Quotations about legal dictionaries

Quotations about legal dictionaries

Of course it is true that the words used, even in their literal sense, are the primary, and ordinarily the most reliable, source of interpreting the meaning of any writing: be it a statute, a contract, or anything else. But it is one of the surest indexes of a mature and developed jurisprudence not to make a fortress out of the dictionary; but to remember that statutes always have some purpose or object to accomplish, whose sympathetic and imaginative discovery is the surest guide to their meaning.

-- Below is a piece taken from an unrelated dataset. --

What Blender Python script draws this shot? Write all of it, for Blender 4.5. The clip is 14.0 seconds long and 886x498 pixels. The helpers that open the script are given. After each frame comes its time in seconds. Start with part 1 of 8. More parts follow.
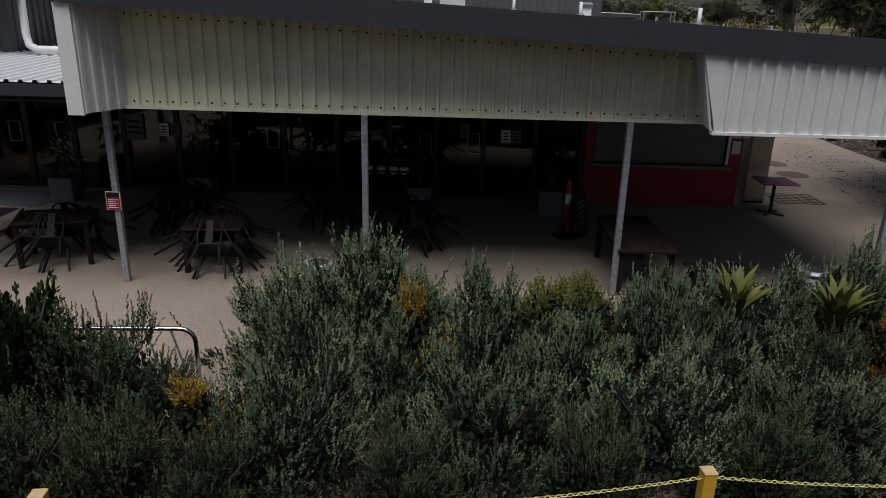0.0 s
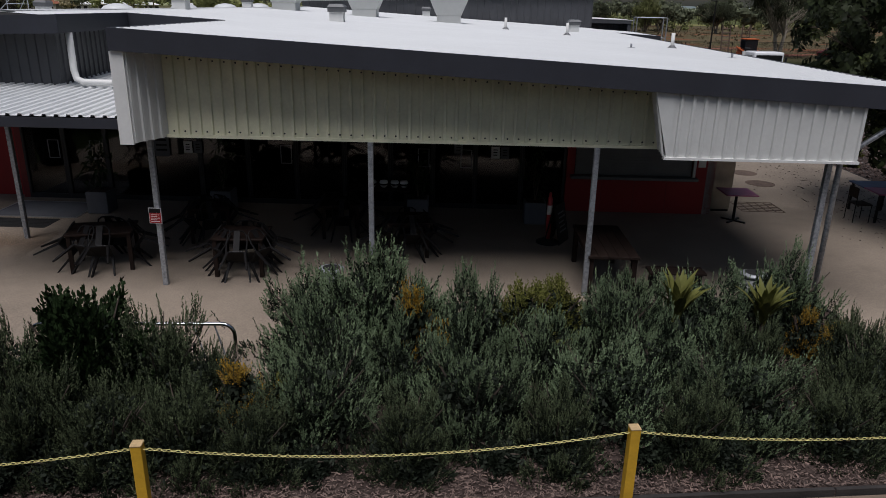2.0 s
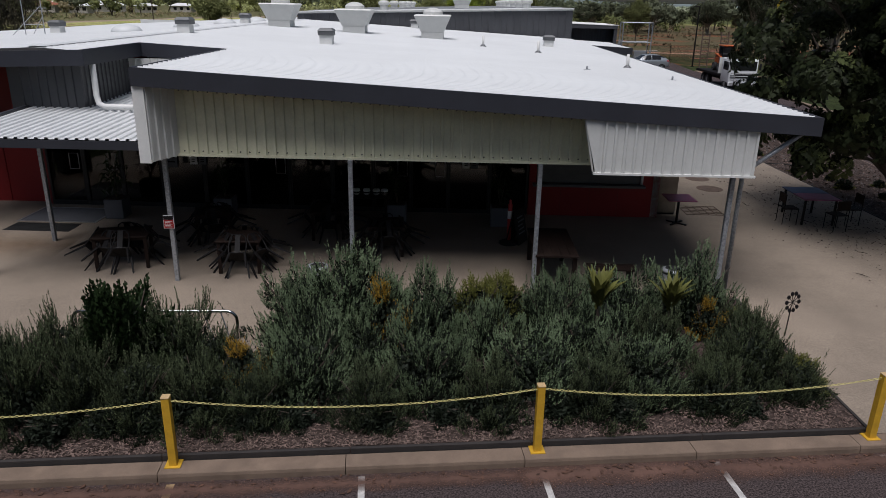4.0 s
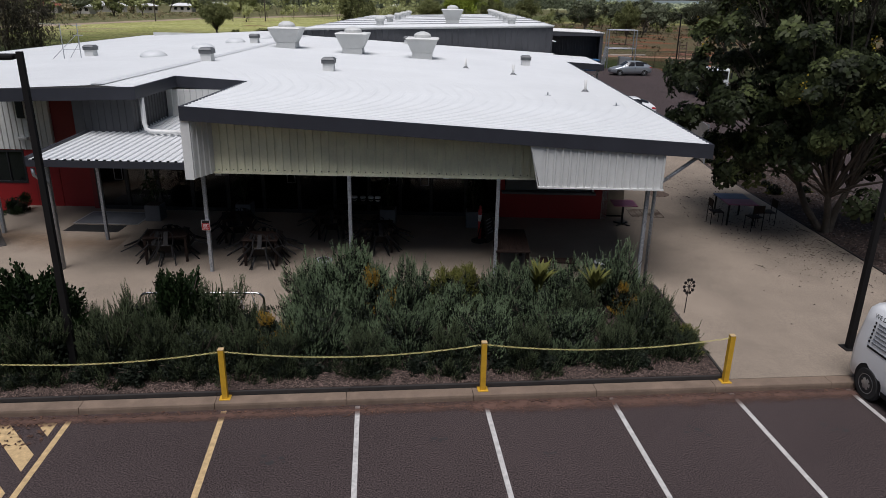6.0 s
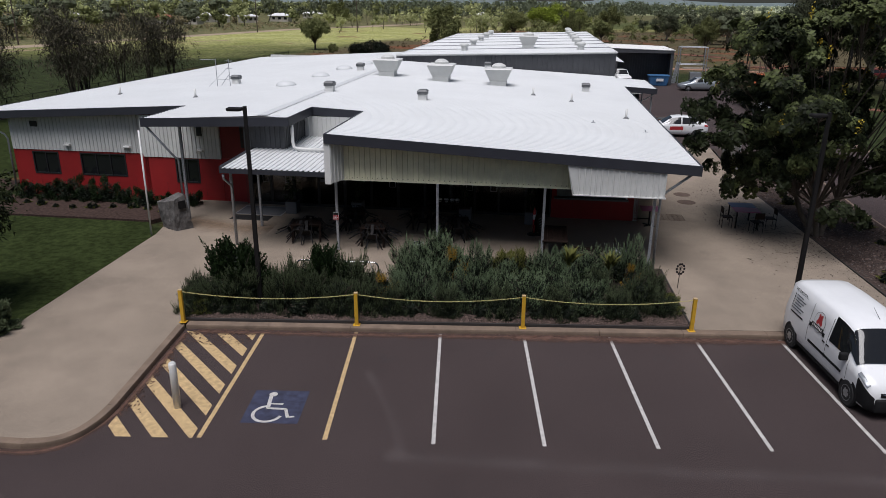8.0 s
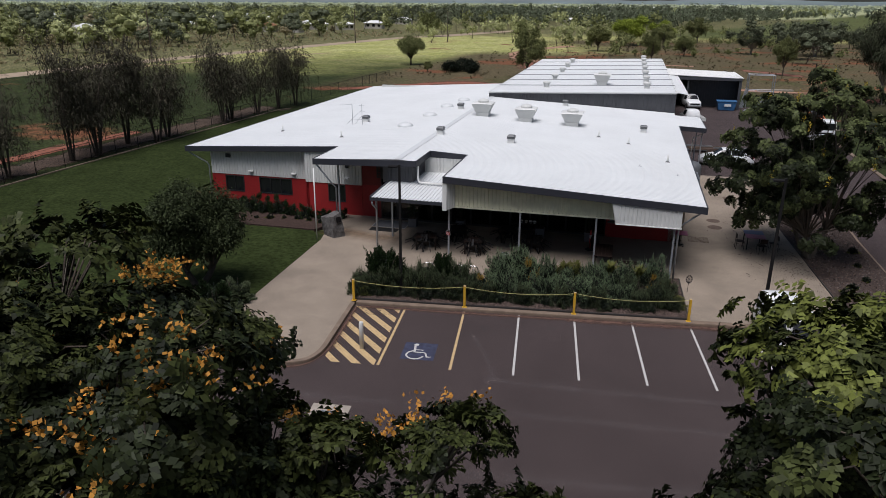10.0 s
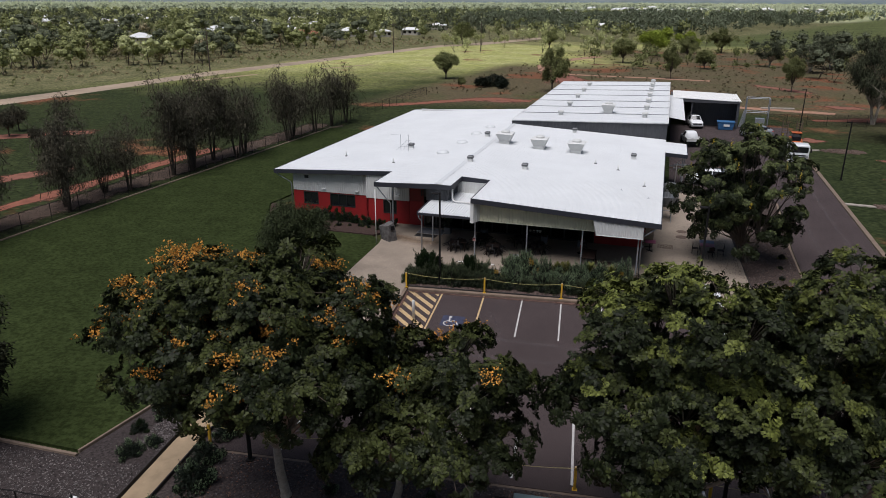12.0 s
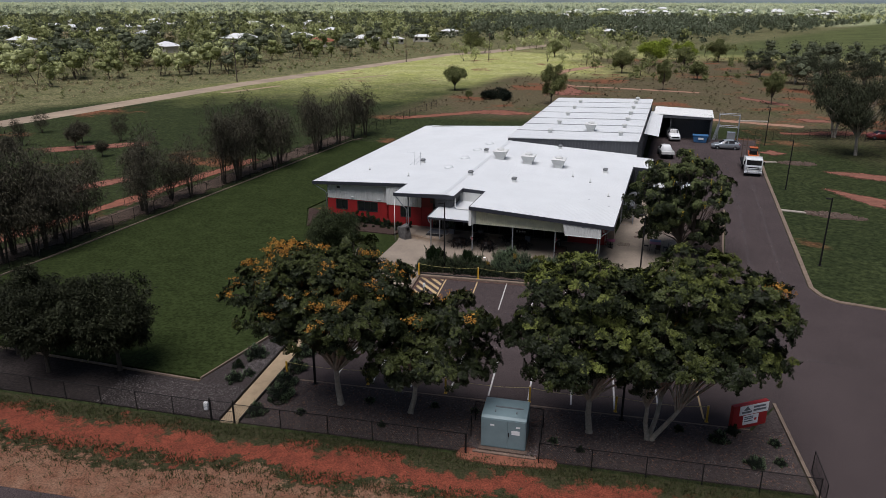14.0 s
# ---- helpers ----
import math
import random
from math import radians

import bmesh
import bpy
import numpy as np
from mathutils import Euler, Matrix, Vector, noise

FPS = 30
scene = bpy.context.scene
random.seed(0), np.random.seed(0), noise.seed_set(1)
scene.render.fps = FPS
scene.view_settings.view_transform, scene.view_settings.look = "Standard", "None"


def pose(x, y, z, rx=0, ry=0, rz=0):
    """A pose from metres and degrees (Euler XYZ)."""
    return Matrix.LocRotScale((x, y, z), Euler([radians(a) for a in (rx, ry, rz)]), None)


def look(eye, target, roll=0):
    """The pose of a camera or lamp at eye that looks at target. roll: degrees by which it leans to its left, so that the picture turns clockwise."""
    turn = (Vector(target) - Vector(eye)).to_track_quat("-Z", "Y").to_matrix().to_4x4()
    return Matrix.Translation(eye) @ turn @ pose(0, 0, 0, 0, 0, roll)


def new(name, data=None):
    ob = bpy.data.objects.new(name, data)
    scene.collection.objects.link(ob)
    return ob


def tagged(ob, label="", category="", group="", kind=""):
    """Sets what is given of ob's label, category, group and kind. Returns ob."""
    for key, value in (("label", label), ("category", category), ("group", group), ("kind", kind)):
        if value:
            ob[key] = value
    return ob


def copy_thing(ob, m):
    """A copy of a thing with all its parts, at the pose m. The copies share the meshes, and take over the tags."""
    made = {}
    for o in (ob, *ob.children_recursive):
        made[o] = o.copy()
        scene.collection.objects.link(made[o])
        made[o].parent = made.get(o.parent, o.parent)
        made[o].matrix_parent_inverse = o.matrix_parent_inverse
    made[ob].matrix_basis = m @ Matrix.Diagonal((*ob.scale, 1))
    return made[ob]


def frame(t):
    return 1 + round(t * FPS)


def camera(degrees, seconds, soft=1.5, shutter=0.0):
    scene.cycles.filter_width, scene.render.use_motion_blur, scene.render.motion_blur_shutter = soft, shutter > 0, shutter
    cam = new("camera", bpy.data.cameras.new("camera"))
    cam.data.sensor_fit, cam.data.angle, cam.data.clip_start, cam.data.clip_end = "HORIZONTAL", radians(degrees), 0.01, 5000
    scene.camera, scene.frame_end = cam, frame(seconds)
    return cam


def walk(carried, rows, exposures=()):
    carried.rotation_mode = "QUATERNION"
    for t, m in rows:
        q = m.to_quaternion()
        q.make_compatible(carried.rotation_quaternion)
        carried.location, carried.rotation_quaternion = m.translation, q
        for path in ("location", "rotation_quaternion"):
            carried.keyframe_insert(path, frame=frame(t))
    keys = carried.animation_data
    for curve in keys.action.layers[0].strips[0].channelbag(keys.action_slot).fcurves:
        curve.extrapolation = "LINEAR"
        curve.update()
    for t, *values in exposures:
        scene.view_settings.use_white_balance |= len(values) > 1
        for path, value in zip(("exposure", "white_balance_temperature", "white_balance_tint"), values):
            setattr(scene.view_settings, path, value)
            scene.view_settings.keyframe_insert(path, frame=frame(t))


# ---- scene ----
cam = camera(64.4, 14.0, 0.8)
METRES, EYE, TILT, LEAN, TURN = 8.0, 1.5, 0.0, 0.0, -5.4
PATH = [
    (0, (-2.442, -4.02, 4.36), (-2.267, -2.139, 3.705), 1.4),
    (0.5, (-2.499, -4.388, 4.532), (-2.323, -2.505, 3.881), 1.2),
    (1, (-2.536, -4.806, 4.702), (-2.363, -2.922, 4.053), 1.1),
    (1.5, (-2.556, -5.21, 4.888), (-2.38, -3.328, 4.233), 1.2),
    (2, (-2.514, -5.622, 5.051), (-2.338, -3.741, 4.395), 1.2),
    (2.5, (-2.426, -6.075, 5.211), (-2.249, -4.193, 4.556), 1.1),
    (3, (-2.312, -6.579, 5.425), (-2.136, -4.699, 4.767), 1.1),
    (5.5, (-1.957, -10.268, 6.696), (-1.769, -8.39, 6.034), 1.0),
    (6, (-1.949, -11.405, 7.106), (-1.767, -9.529, 6.438), 1.0),
    (6.5, (-1.999, -12.771, 7.442), (-1.843, -10.888, 6.787), 1.1),
    (7, (-1.928, -14.311, 8.001), (-1.871, -12.423, 7.344), 0.6),
    (7.5, (-2.027, -16.114, 8.507), (-2.025, -14.226, 7.846), 0.8),
    (8, (-1.929, -18.188, 8.918), (-1.97, -16.301, 8.258), 0.5),
    (8.5, (-2.112, -20.386, 9.815), (-2.204, -18.503, 9.147), 0.7),
    (9, (-2.12, -22.886, 10.8), (-2.28, -21.008, 10.133), 0.6),
    (11.5, (-0.34, -37.204, 16.364), (-0.677, -35.348, 15.698), 0.2),
    (12, (0.237, -40.413, 17.536), (-0.114, -38.561, 16.867), 0.2),
    (12.5, (0.893, -43.59, 18.739), (0.527, -41.74, 18.071), 0.2),
    (13, (1.678, -46.877, 19.903), (1.3, -45.03, 19.233), 0.1),
    (13.5, (2.512, -50.129, 20.972), (2.132, -48.283, 20.302), 0.1),
    (14, (3.293, -53.403, 22.012), (2.912, -51.558, 21.341), 0.1),
]
walk(cam, [(t, look(eye, target, roll)) for t, eye, target, roll in PATH], [(0.0, -0.44), (1.5, -0.52), (3.0, -0.5), (6.0, -0.34), (14.0, -0.3)])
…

– Learned Hand, Cabell v. Markham, 148 F. 2d 737, 739 (2nd Cir. 1945).

 

A word generally has several meanings, even in the dictionary. You have to consider the sentence in which it stands to decide which of those meanings it bears in the particular case, and very likely will see that it there has a shade of significance more refined than any given in the wordbook.

– Oliver Wendell Holmes Jr., The Theory of Legal Interpretation, 12 Harvard Law Review 417, 417 (1899).

 

Ordinarily, a word’s usage accords with its dic­tionary definition. In law as in life, however, the same words, placed in different contexts, sometimes mean dif­ferent things.

– Ruth Bader Ginsburg, Yates v. United States, 135 S. Ct. 1074, 1082 (2015).